Droit de recours du soumissionnaire exclu de la procédure de passation d’un marché public
La tentation pour un soumissionnaire exclu d’une procédure de passation d’un marché public d’entraîner dans sa chute le titulaire du nouveau contrat est grande. Un groupement s’est essayé à un tel exercice devant ses juridictions nationales, jusqu’à ce qu’une cour administrative saisisse la Cour de justice de l’Union européenne (CJUE) afin qu’elle étudie la validité de son recours. La Cour s’est prononcée sur cette question dans une décision rendue le 21 décembre 2016.
Dans le cadre d’une procédure négociée de passation d’un marché public avec publication d’un avis préalable, seuls un groupement et une entreprise ont présenté une offre dans le délai fixé. Le groupement s’est cependant vu exclu de la procédure en l’absence de production d’un document requis de sa part dans le temps imparti. Il forme alors deux recours contre cette décision d’exclusion, tous deux rejetés, tandis que l’autre entreprise se voit attribuer le marché public. La décision d’attribution est de nouveau sujet d’un recours du groupement, à son tour rejeté.

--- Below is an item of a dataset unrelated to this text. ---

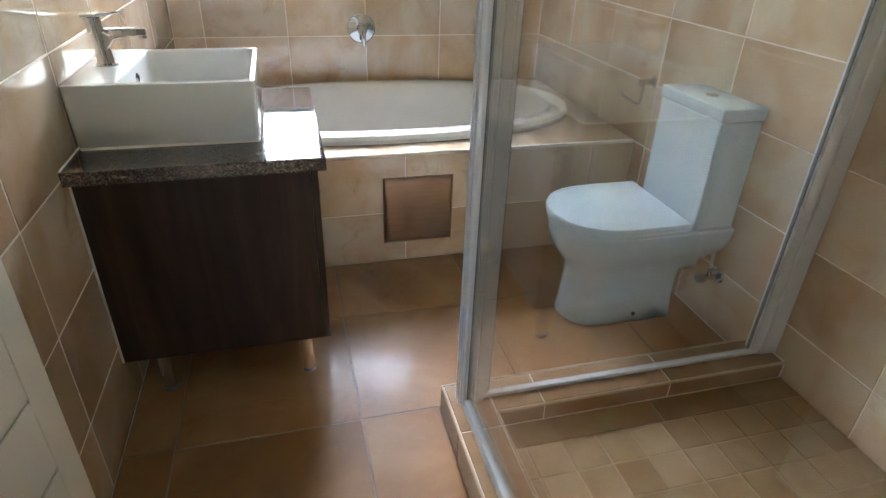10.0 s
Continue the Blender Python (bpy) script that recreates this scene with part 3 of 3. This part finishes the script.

C’est l’appel de cette dernière décision qui a conduit la CJUE à intervenir. Il lui fallait interpréter certaines dispositions de la directive européenne 89/665 dite « recours », telle que modifiée par la directive 2077/66, pour savoir si l’exclusion d’un soumissionnaire par le pouvoir adjudicateur était synonyme d’impossibilité de recours pour ce dernier. Un arrêt de la CJUE du 4 juillet 2013, Fastweb, qui avait eu à interpréter les mêmes textes, semblait pouvoir s’appliquer au cas d’espèce.

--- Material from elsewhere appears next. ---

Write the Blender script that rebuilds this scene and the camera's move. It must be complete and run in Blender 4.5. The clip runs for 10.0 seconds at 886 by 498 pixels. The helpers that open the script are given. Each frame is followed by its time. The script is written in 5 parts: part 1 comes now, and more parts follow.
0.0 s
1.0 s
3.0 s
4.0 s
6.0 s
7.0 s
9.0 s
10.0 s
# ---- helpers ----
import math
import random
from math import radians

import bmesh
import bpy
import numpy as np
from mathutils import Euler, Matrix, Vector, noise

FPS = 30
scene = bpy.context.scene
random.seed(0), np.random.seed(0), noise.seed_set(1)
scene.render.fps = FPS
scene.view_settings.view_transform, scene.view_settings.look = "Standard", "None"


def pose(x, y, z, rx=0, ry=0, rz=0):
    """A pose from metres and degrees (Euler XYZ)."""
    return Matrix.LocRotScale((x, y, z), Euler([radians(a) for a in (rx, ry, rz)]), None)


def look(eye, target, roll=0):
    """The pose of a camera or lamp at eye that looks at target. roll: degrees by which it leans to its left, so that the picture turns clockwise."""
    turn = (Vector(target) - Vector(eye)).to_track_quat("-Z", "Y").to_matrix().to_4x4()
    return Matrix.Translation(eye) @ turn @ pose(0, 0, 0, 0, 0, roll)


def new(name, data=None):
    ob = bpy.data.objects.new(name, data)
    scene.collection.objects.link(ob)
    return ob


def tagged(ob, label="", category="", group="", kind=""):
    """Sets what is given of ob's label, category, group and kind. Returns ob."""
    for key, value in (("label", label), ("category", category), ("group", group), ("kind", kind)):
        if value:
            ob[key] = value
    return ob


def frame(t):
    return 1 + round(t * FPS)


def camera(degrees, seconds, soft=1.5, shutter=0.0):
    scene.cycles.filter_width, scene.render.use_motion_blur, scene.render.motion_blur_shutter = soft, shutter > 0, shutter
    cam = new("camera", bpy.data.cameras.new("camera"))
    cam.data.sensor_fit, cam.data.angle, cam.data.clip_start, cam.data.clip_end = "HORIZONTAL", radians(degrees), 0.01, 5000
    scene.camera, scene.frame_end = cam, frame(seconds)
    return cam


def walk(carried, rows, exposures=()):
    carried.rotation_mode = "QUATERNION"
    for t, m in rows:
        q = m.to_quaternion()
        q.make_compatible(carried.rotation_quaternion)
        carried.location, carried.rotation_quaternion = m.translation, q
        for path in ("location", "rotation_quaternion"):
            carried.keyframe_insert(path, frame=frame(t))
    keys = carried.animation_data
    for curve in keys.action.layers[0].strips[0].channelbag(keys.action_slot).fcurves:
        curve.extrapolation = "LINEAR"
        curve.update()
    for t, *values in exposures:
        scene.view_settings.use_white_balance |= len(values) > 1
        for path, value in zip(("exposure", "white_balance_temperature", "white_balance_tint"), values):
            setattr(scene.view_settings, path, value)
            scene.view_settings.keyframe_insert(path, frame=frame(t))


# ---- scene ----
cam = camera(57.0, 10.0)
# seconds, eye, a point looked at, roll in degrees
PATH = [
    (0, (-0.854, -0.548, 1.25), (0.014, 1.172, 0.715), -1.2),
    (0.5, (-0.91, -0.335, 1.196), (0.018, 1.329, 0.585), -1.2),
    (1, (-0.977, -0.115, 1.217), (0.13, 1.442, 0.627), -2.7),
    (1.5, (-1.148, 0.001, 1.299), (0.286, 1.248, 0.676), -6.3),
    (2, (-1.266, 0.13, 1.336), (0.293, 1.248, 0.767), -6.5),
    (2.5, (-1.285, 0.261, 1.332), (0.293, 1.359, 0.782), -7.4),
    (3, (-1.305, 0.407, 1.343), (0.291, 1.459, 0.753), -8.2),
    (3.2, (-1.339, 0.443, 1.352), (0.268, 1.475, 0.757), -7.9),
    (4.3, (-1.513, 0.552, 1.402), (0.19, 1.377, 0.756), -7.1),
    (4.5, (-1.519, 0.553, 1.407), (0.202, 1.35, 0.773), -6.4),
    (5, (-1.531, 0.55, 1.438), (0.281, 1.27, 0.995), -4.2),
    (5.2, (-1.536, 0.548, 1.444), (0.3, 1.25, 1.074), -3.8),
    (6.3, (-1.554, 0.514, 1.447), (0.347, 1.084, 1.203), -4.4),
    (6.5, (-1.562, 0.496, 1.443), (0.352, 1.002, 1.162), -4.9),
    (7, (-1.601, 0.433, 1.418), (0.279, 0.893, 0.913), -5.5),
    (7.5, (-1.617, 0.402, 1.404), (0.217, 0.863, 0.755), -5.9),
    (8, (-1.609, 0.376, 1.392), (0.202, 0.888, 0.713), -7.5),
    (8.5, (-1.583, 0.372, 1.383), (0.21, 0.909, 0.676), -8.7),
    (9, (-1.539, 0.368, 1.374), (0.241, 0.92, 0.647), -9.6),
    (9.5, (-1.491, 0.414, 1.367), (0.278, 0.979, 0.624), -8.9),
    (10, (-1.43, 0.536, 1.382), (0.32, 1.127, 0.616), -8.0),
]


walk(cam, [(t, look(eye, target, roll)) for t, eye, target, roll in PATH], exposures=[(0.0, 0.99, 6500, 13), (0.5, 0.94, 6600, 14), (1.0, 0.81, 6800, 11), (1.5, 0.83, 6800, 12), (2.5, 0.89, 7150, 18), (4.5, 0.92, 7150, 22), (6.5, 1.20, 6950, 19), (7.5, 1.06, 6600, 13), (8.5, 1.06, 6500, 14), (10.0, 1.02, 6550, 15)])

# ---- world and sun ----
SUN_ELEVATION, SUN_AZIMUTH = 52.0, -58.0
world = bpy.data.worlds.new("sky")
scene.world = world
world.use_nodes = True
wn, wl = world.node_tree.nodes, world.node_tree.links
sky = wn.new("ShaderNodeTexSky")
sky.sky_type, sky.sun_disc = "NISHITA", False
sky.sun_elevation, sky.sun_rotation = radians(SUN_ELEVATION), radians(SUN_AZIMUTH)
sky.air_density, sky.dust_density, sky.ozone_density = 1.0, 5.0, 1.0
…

Un point fondamental différenciait néanmoins l’arrêt de 2013 du cas présent. Alors que l’irrégularité de l’offre du soumissionnaire exclu et de celle du titulaire du contrat avait été prononcée par une juridiction dans la première décision, l’exclusion de la procédure de passation du marché public pour offre irrégulière était le fait du pouvoir adjudicateur dans l’affaire d’espèce. Cette nuance revêt toute son importance à la lumière des dispositions de l’article 2 bis de la directive recours de 1989 qui énonce que « les soumissionnaires sont réputés concernés [par le délai de suspension à respecter entre la décision d’attribution d’un marché et la conclusion du contrat] s’ils n’ont pas encore été définitivement exclus. Une exclusion est définitive si elle a été notifiée aux soumissionnaires concernés et a été jugée licite par une instance de recours indépendante ou ne peut plus faire l’objet d’un recours. »

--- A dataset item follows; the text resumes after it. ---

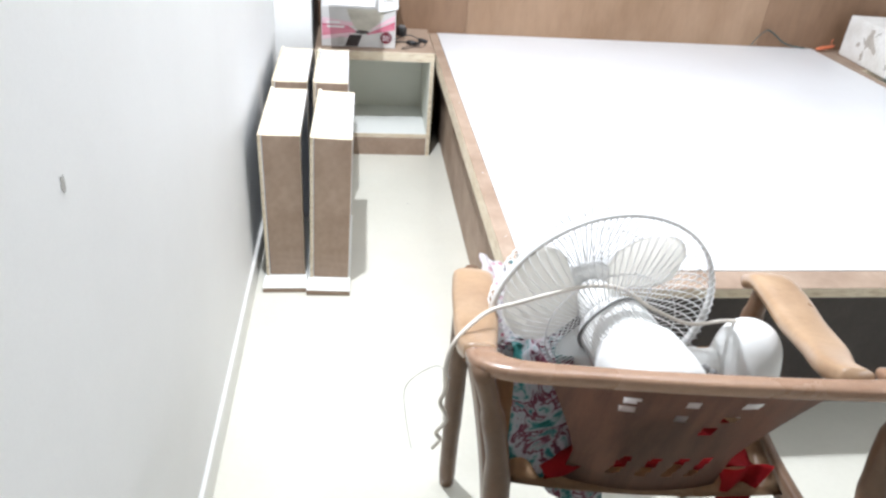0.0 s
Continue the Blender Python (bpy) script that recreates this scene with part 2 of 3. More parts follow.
# ---- room ----
XL, XR, YB, YH, ZC = 0.140, 3.30, -2.3, 3.205, 2.75
structure("floor", bm_box(XL - 0.15, XR + 0.15, YB - 0.15, YH + 0.15, -0.1, 0.0, 0), FLOOR, "polished cream floor with faint mottling", "floor")
structure("ceiling", bm_box(XL - 0.15, XR + 0.15, YB - 0.15, YH + 0.15, ZC, ZC + 0.1, 0), CEILING, "plain white ceiling", "ceiling")
structure("wall_west", bm_box(XL - 0.15, XL, YB, YH, 0, ZC, 0), WALL, "white painted wall with a small scuff", "wall")
structure("wall_east", bm_box(XR, XR + 0.15, YB, YH, 0, ZC, 0), FARWALL, "plain unseen wall, greyed to weaken bounce light", "wall")
structure("wall_north", bm_box(XL - 0.15, XR + 0.15, YH, YH + 0.15, 0, ZC, 0), WALL, "white painted wall behind the plywood headboard", "wall")
structure("wall_south", bm_box(XL - 0.15, XR + 0.15, YB - 0.15, YB, 0, ZC, 0), FARWALL, "plain unseen wall, greyed to weaken bounce light", "wall")
structure("wall_pier", bm_box(XL, 0.278, 2.790, YH, 0, ZC, 0.002), WALL, "white painted wall pier beside the bedside unit", "wall")
structure("trim", bm_box(0.2782, 0.2825, 2.825, 3.186, 0.437, ZC, 0), DARKGREY, "dark grey lining on the side of the white pier", "trim")
structure("baseboard", bm_box(XL, XL + 0.010, YB, 2.790, 0, 0.075, 0.002), SKIRT, "narrow pale tile skirting along the white wall", "skirting")
scuff = []
for k in range(14):
    a, r = 2 * math.pi * k / 14, 0.5 + 0.35 * noise.noise((k * 0.9, 2, 0))
    scuff.append((XL + 0.0004, SCUFF[0] + 0.010 * r * math.cos(a), SCUFF[1] + 0.020 * r * math.sin(a)))
bm = prism(scuff, (0.0006, 0, 0))
structure("wall_scuff", bm, SMUDGE, "small dark scuff on the white wall", "scuff")

# ---- bed ----
BX0, BX1, BY0, BY1, BZ = 0.762, 2.625, 1.216, 3.185, 0.420
WX0, WX1, WY0 = 0.800, 2.575, 1.285
bed = thing("platform_bed", "unfinished plywood platform bed with a white laminate top", "bed")
SEAM0, SEAM1 = 1.392, 1.362
for pts in ([(WX0, WY0), (SEAM0 - 0.00015, WY0), (SEAM1 - 0.00015, BY1), (WX0, BY1)], [(SEAM0 + 0.00015, WY0), (WX1, WY0), (WX1, BY1), (SEAM1 + 0.00015, BY1)]):
    part("deck_panel", prism([(x, y, BZ - 0.018) for x, y in pts], (0, 0, 0.020)), LAMINATE, bed, "white laminate deck board")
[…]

La CJUE considère que l’exclusion définitive du groupement prononcée par le pouvoir adjudicateur empêche tout recours. Peu importe que le soumissionnaire évincé soutienne que l’offre de l’attributaire aurait dû aussi être écartée : confirmé par une instance de recours qui aura vérifié que l’offre a été régulièrement écartée, le caractère définitif de l’exclusion prime et ferme la voie du recours.
Le principe d’égalité de traitement applicable aux soumissionnaires ne justifie donc pas qu’il soit accordé à un soumissionnaire définitivement exclu un droit de recours contre cette décision bien qu’elle bénéficie au seul autre soumissionnaire en lice.